# START OF Recorded information
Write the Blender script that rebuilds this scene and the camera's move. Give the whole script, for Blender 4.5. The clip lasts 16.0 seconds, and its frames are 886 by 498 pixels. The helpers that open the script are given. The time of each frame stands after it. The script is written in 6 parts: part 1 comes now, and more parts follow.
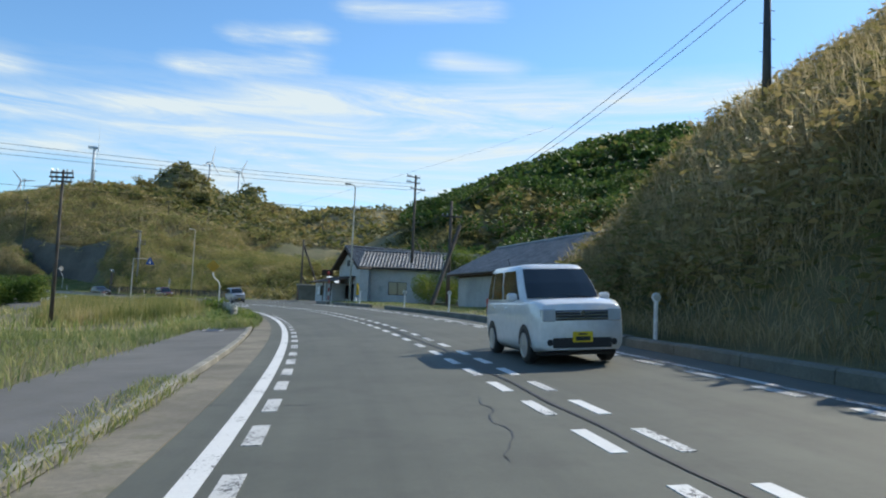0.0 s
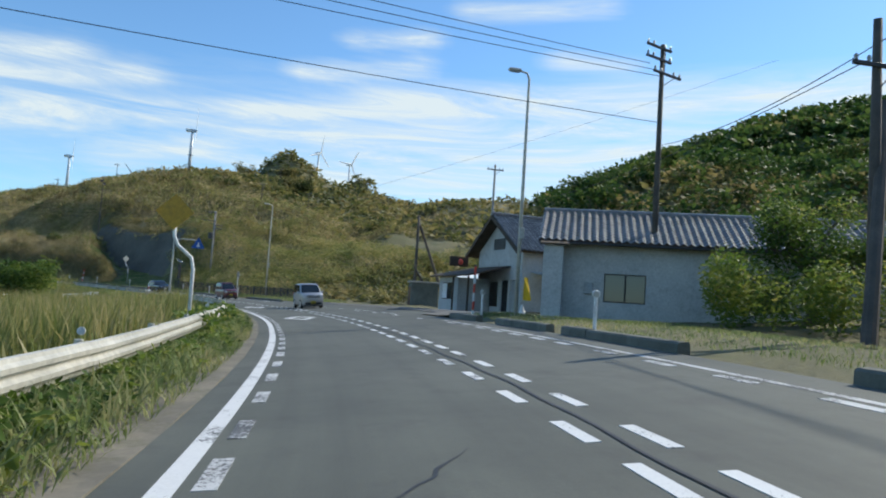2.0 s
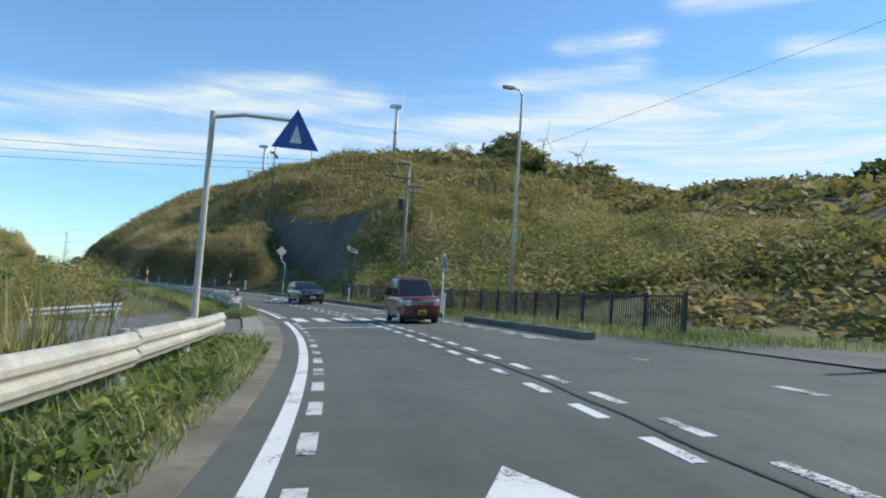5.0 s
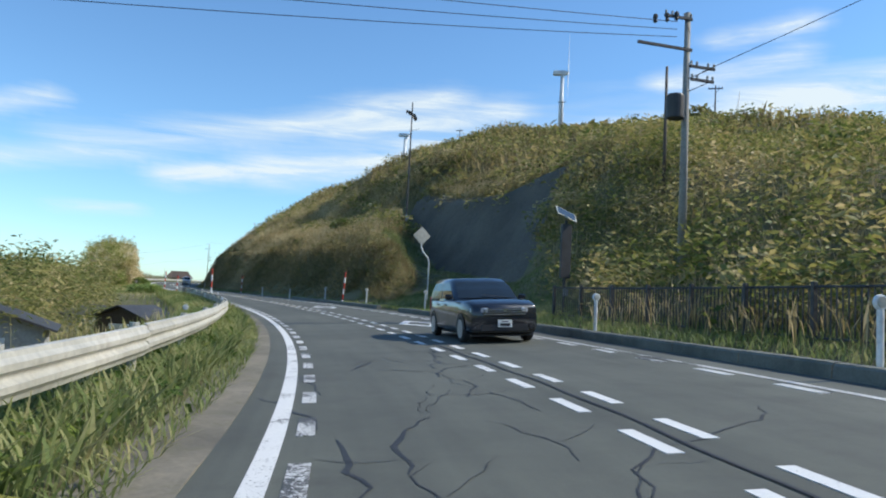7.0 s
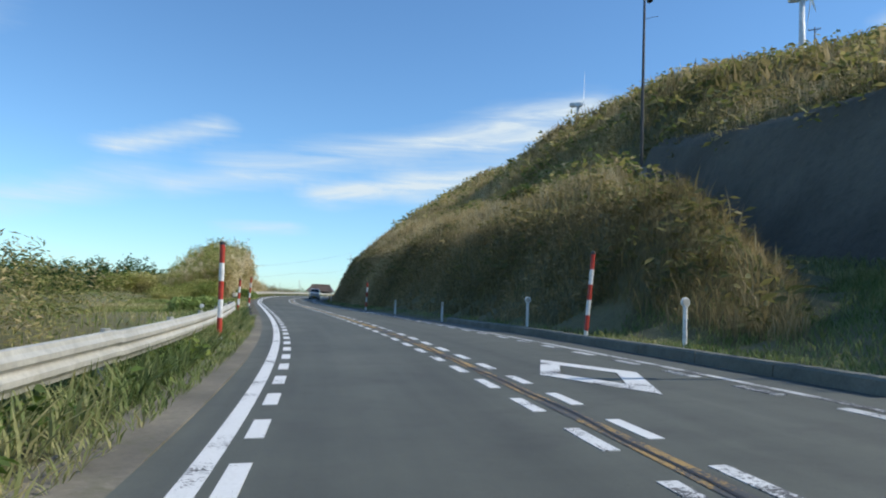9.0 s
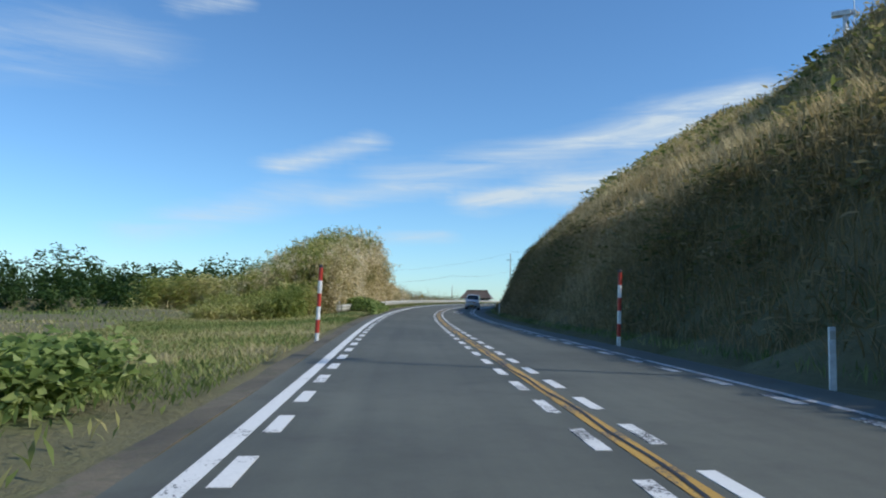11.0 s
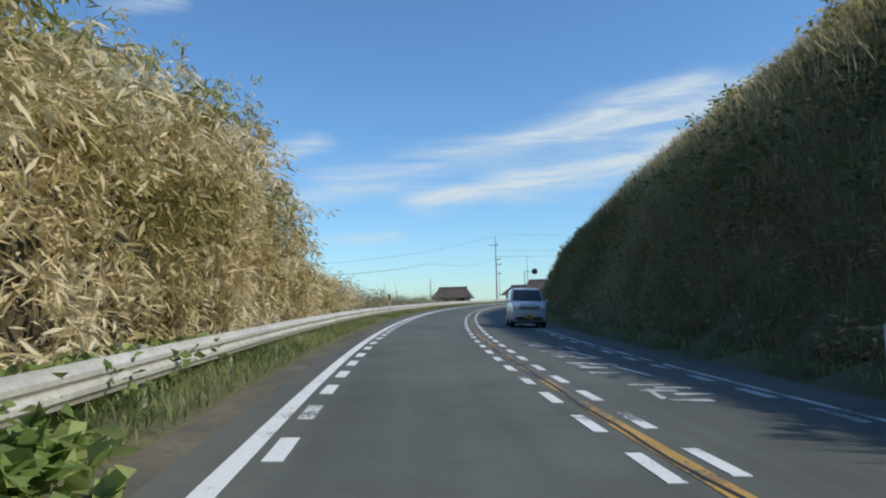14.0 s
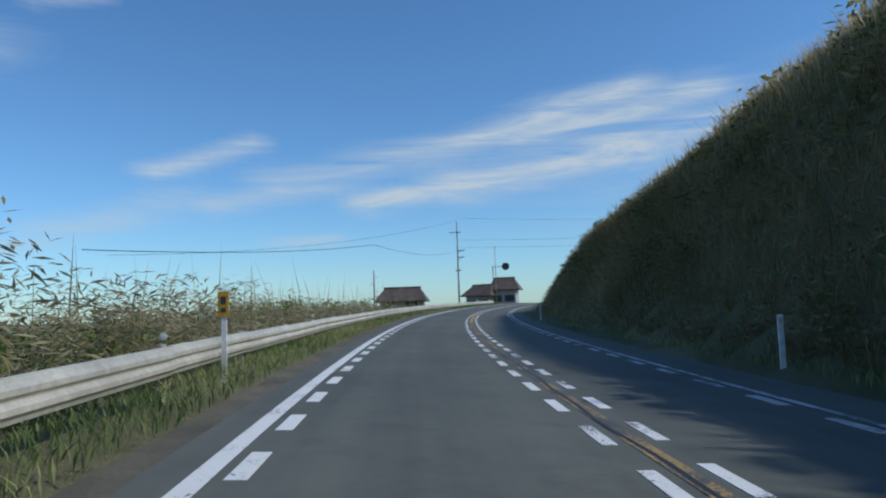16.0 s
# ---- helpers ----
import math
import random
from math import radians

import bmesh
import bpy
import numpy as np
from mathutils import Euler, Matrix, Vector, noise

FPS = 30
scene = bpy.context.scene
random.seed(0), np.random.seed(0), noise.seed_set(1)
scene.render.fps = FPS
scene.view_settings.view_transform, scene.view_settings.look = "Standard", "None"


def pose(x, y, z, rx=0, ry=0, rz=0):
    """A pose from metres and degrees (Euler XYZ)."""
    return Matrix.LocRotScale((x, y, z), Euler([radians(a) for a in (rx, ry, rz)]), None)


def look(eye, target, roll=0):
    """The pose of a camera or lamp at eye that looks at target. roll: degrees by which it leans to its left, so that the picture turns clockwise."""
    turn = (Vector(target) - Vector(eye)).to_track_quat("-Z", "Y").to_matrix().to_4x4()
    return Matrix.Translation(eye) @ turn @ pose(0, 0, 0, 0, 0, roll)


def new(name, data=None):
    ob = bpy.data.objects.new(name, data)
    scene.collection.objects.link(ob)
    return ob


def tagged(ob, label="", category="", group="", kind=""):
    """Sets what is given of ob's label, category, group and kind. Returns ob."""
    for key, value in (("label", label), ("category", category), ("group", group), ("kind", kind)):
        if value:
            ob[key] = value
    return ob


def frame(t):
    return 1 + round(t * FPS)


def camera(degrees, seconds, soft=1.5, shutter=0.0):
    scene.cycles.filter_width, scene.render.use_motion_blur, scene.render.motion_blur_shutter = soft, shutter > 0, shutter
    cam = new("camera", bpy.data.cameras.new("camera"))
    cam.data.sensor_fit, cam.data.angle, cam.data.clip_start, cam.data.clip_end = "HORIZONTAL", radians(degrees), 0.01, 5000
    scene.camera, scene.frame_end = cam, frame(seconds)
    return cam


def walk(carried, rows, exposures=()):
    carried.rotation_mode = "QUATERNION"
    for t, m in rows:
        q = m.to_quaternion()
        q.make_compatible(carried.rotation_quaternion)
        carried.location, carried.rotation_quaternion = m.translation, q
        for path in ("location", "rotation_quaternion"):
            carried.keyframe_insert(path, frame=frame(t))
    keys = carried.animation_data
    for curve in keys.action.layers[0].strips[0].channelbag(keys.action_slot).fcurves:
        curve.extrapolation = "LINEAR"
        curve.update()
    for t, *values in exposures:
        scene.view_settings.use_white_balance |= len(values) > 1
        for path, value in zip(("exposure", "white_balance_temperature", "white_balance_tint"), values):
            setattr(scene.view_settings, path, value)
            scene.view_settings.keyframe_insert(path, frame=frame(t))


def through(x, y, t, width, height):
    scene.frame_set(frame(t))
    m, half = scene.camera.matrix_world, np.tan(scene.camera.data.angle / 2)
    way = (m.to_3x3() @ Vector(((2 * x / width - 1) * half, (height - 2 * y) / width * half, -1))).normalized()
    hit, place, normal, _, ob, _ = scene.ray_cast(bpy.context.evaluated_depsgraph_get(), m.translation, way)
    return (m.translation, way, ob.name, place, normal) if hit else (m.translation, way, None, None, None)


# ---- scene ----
# ---------------------------------------------------------------- camera
cam = camera(64.0, 16.0, soft=2.0)
PATH = [
    (0.0, pose(0.044, 0.006, 1.191, 94.454, -2.530, -0.102)),
    (0.5, pose(-1.112, 8.801, 1.279, 94.474, -2.763, 0.578)),
    (1.0, pose(-2.646, 17.473, 1.342, 94.494, -2.969, 2.600)),
    (1.5, pose(-4.600, 26.003, 1.377, 94.393, -3.428, 5.659)),
    (2.0, pose(-6.964, 34.369, 1.386, 94.250, -3.820, 8.734)),
    (2.5, pose(-9.676, 42.566, 1.375, 94.082, -4.514, 11.775)),
    (3.0, pose(-12.681, 50.592, 1.350, 93.972, -4.966, 14.686)),
    (3.5, pose(-15.979, 58.429, 1.311, 93.978, -5.027, 17.561)),
    (4.0, pose(-19.582, 66.049, 1.260, 93.996, -4.797, 20.385)),
    (4.5, pose(-23.494, 73.430, 1.205, 94.002, -4.405, 23.173)),
    (5.0, pose(-27.709, 80.551, 1.153, 94.012, -3.944, 25.971)),
    (5.5, pose(-32.235, 87.390, 1.109, 94.039, -3.503, 28.840)),
    (6.0, pose(-37.072, 93.927, 1.071, 94.102, -3.170, 31.824)),
    (6.5, pose(-42.212, 100.146, 1.044, 94.177, -3.034, 34.859)),
    (7.0, pose(-47.664, 106.025, 1.031, 94.248, -2.966, 37.835)),
    (7.5, pose(-53.434, 111.527, 1.036, 94.313, -2.875, 40.739)),
    (8.0, pose(-59.471, 116.673, 1.068, 94.438, -2.770, 43.607)),
    (8.5, pose(-65.680, 121.571, 1.131, 94.583, -2.639, 46.512)),
    (9.0, pose(-72.066, 126.224, 1.221, 94.689, -2.429, 49.610)),
    (9.5, pose(-78.685, 130.532, 1.323, 94.738, -2.202, 53.075)),
    (10.0, pose(-85.516, 134.510, 1.437, 94.751, -1.925, 56.634)),
    (10.5, pose(-92.507, 138.225, 1.557, 94.746, -1.595, 59.778)),
    (11.0, pose(-99.627, 141.728, 1.683, 94.740, -1.226, 61.969)),
    (11.5, pose(-106.835, 145.077, 1.807, 94.755, -0.826, 62.816)),
    (12.0, pose(-114.080, 148.367, 1.928, 94.791, -0.453, 62.201)),
    (12.5, pose(-121.321, 151.673, 2.045, 94.783, -0.008, 60.908)),
    (13.0, pose(-128.536, 155.021, 2.160, 94.747, 0.487, 59.720)),
    (13.5, pose(-135.696, 158.448, 2.281, 94.738, 0.937, 58.896)),
    (14.0, pose(-142.749, 162.024, 2.408, 94.780, 1.285, 58.163)),
    (14.5, pose(-149.668, 165.773, 2.535, 94.821, 1.507, 57.274)),
    (15.0, pose(-156.461, 169.679, 2.663, 94.844, 1.666, 56.216)),
    (15.5, pose(-163.133, 173.742, 2.790, 94.854, 1.807, 54.996)),
    (16.0, pose(-169.678, 177.979, 2.916, 94.875, 1.953, 53.520)),
]
walk(cam, PATH, [(0.0, 0.35, 6600, 6), (3.0, 0.36, 6550, 6), (6.0, 0.44, 6550, 7), (8.0, 0.41, 6400, 8), (9.0, 0.28, 6350, 8), (11.5, 0.04, 6050, 8), (13.0, 0.02, 6200, 8), (14.0, 0.08, 6250, 8), (15.0, -0.05, 6000, 8), (16.0, -0.26, 5850, 8)])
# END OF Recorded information
» Stated exercise
In the listing above, locate the line containing "scene.view_settings.use_white_balance |= len(values)" and the line containing "return (m.translation, way, ob.name, place, normal)". Transcribe those two lines and everything between them, exactly as written.

» Exercise answer
        scene.view_settings.use_white_balance |= len(values) > 1
        for path, value in zip(("exposure", "white_balance_temperature", "white_balance_tint"), values):
            setattr(scene.view_settings, path, value)
            scene.view_settings.keyframe_insert(path, frame=frame(t))


def through(x, y, t, width, height):
    scene.frame_set(frame(t))
    m, half = scene.camera.matrix_world, np.tan(scene.camera.data.angle / 2)
    way = (m.to_3x3() @ Vector(((2 * x / width - 1) * half, (height - 2 * y) / width * half, -1))).normalized()
    hit, place, normal, _, ob, _ = scene.ray_cast(bpy.context.evaluated_depsgraph_get(), m.translation, way)
    return (m.translation, way, ob.name, place, normal) if hit else (m.translation, way, None, None, None)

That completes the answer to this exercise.